16th President of Alcorn State University
- In office August 24, 1995–August 19, 2006
- Preceded by: Rudolph E. Waters Sr. (interim)
- Succeeded by: Malvin A. Williams Sr. (interim)

President of the Chicago Board of Education
- In office 1990–1992
- Preceded by: Frank Gardner James Compton (interim)
- Succeeded by: Florence Cox

Personal details
- Died: August 19, 2006
- Education: Northwestern University (B.A., J.D., Ph.D.) Governors State University (MBA)
- Occupation: Lawyer, academic official

= Clinton Bristow Jr. =

American lawyer and academic (1949–2006)

Clinton Bristow Jr. (1949 – August 19, 2006) was an American lawyer, academic official, and who served as the president of the Chicago Board of Education and as the sixteenth president of Alcorn State University.

==Early life and education==
Bristow was born in 1949 in Montgomery, Alabama

Bristow graduated from East Tech high school in 1967 as class valedictorian. At East Tech he had served as class president, and been a letterman in football.

Bristow graduated from Northwestern University in 1971 with a Bachelor of Arts. In 1974, he received his juris doctor from Northwestern, and in 1977 he received a Ph.D. in education administration and public administration from Northwestern. In 1984, he received his MBA from Governors State University.

==Career==
In October 1990, the Chicago Board of Education elected Bristow as its president. He served until 1992.
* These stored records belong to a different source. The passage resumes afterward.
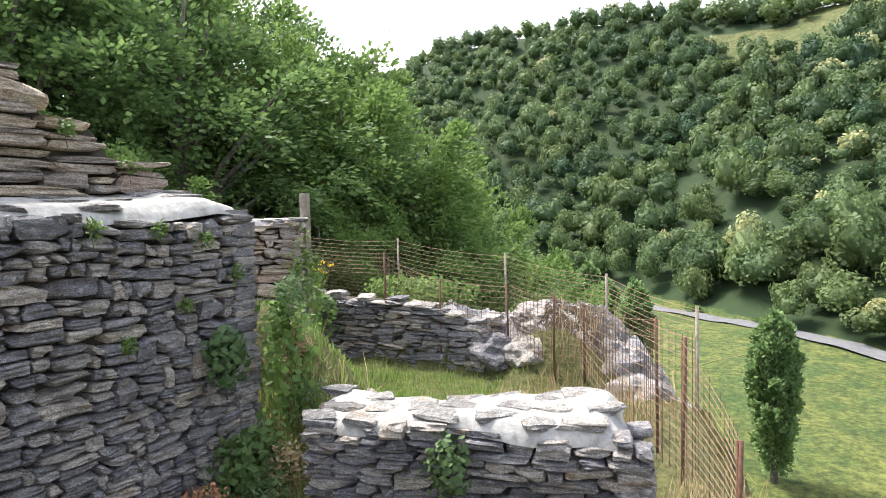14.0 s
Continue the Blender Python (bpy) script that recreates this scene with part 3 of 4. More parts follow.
def wall_core(name, a, b, thick, out, zbase, top, parent, material=M_CORE, inset=0.11, step_len=0.12):
    """The wall's inner mass between its two faces."""
    A, B = np.array(a, float), np.array(b, float)
    L = np.hypot(*(B - A)); d = (B - A) / L
    nrm = np.array((-d[1], d[0])) * out
    us = np.linspace(0.07, L - 0.07, max(3, int(L / step_len)))
    V = []
    for u in us:
        for o, z in ((-inset, zbase), (-inset, top(u) - 0.09), (-thick + inset, top(u) - 0.09), (-thick + inset, zbase)):
            p = A + d * u + nrm * o
            V.append((p[0], p[1], z))
    Fc = []
    for k in range(len(us) - 1):
        for s in range(4):
            t = (s + 1) % 4
            Fc.append((k * 4 + s, k * 4 + t, k * 4 + 4 + t, k * 4 + 4 + s))
    Fc += [(0, 1, 2, 3), tuple((len(us) - 1) * 4 + s for s in (3, 2, 1, 0))]
    return part(name, mesh_of(name, V, Fc, material), parent)


def profile(*stops):
    us, zs = [s[0] for s in stops], [s[1] for s in stops]
    return lambda u: float(np.interp(u, us, zs))


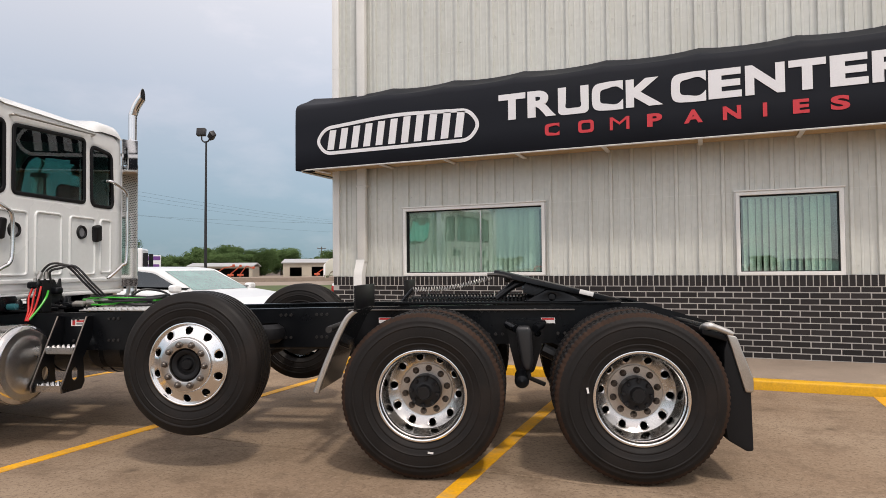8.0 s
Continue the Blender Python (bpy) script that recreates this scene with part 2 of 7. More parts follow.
def paving(name, base, light, dark, speck, speck_amount, patch_scale, streak, crack=0.0, bump=0.004, island=0.0):
    """Ground surface: grit specks, broad worn and stained patches, drawn-out tyre streaks, hairline cracks."""
    m = bpy.data.materials.new(name)
    m.use_nodes = True
    n, l = m.node_tree.nodes, m.node_tree.links
    p = n["Principled BSDF"]
    p.inputs["Specular IOR Level"].default_value = 0.3
    tc = n.new("ShaderNodeTexCoord")

    def noise(scale, detail, rough=0.55, squash=None, turn=0.0):
        t = n.new("ShaderNodeTexNoise")
        t.inputs["Scale"].default_value, t.inputs["Detail"].default_value, t.inputs["Roughness"].default_value = scale, detail, rough
        src = tc.outputs["Object"]
        if squash:
            mp = n.new("ShaderNodeMapping")
            mp.inputs["Scale"].default_value = squash
            mp.inputs["Rotation"].default_value = (0, 0, turn)
            l.new(src, mp.inputs["Vector"])
            src = mp.outputs["Vector"]
        l.new(src, t.inputs["Vector"])
        return t.outputs["Fac"]

    def ramp(src, a, b, to=1.0):
        r = n.new("ShaderNodeMapRange")
        r.inputs["From Min"].default_value, r.inputs["From Max"].default_value, r.inputs["To Max"].default_value = a, b, to
        l.new(src, r.inputs["Value"])
        return r.outputs["Result"]

    def blend(src, col, fac):
        x = n.new("ShaderNodeMix")
        x.data_type = "RGBA"
        l.new(fac, x.inputs["Factor"])
        if isinstance(src, tuple):
            x.inputs["A"].default_value = (*src, 1)
        else:
            l.new(src, x.inputs["A"])
        x.inputs["B"].default_value = (*col, 1)
        return x.outputs["Result"]

    out = blend(base, light, ramp(noise(patch_scale, 6, 0.6), 0.42, 0.66))
    out = blend(out, dark, ramp(noise(patch_scale * 2.7, 8, 0.68), 0.48, 0.68, 0.85))
    out = blend(out, light, ramp(noise(11, 6, 0.75), 0.52, 0.68, 0.55))
    out = blend(out, dark, ramp(noise(17, 6, 0.75), 0.52, 0.68, 0.7))
    out = blend(out, light, ramp(noise(1.0, 5, 0.6, (0.35, 3.2, 1), 0.45), 0.52, 0.75, streak))
    out = blend(out, dark, ramp(noise(1.0, 5, 0.6, (2.6, 0.25, 1), -0.3), 0.55, 0.78, streak))
    out = blend(out, light, ramp(noise(28, 4, 0.8), 0.54, 0.64, 0.6))
    grit = noise(70, 3, 0.8)
    out = blend(out, speck, ramp(grit, 0.57, 0.66, speck_amount))
    out = blend(out, dark, ramp(noise(42, 3, 0.75), 0.53, 0.64, 0.8))
    spots = n.new("ShaderNodeTexVoronoi")
    spots.inputs["Scale"].default_value = 1.3
    l.new(tc.outputs["Object"], spots.inputs["Vector"])
    out = blend(out, tuple(c * 0.55 for c in dark), ramp(spots.outputs["Distance"], 0.085, 0.02, 0.6))
    if crack:
        line = n.new("ShaderNodeTexVoronoi")
        line.feature = "DISTANCE_TO_EDGE"
        line.inputs["Scale"].default_value = 0.55
        wob, add = n.new("ShaderNodeTexNoise"), n.new("ShaderNodeMix")
        wob.inputs["Scale"].default_value, wob.inputs["Detail"].default_value = 2.5, 5.0
        add.data_type = "RGBA"
        add.inputs["Factor"].default_value = 0.16
        l.new(tc.outputs["Object"], wob.inputs["Vector"])
        l.new(tc.outputs["Object"], add.inputs["A"])
        l.new(wob.outputs["Color"], add.inputs["B"])
        l.new(add.outputs["Result"], line.inputs["Vector"])
        out = blend(out, tuple(c * 0.4 for c in dark), ramp(line.outputs["Distance"], 0.006, 0.001, crack))
    if island:
        info, wide, tint = n.new("ShaderNodeObjectInfo"), n.new("ShaderNodeMapRange"), n.new("ShaderNodeVectorMath")
        wide.inputs["To Min"].default_value, wide.inputs["To Max"].default_value = 1 - island, 1 + island
        l.new(info.outputs["Random"], wide.inputs["Value"])
        tint.operation = "SCALE"
        l.new(out, tint.inputs[0])
        l.new(wide.outputs["Result"], tint.inputs["Scale"])
        out = tint.outputs["Vector"]
    l.new(out, p.inputs["Base Color"])
    p.inputs["Roughness"].default_value = 0.9
    b = n.new("ShaderNodeBump")
    b.inputs["Strength"].default_value, b.inputs["Distance"].default_value = 1.0, bump
    l.new(grit, b.inputs["Height"])
    l.new(b.outputs["Normal"], p.inputs["Normal"])
    return m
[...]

A native of Alabama, Bristow was installed as Alcorn's president on August 24, 1995. Under his leadership, the number of students in Alcorn's graduate and professional programs grew by a large percentage. An increase in the number of international students attending Alcorn during Bristow's administration gained national attention. Bristow also served as president of the Southwestern Athletic Conference.

== Personal life ==
Bristow died of heart failure on August 19, 2006, just two days before the start of Alcorn's fall 2006 semester. He was known to be an avid runner, and was found dead on the campus track. He was 57.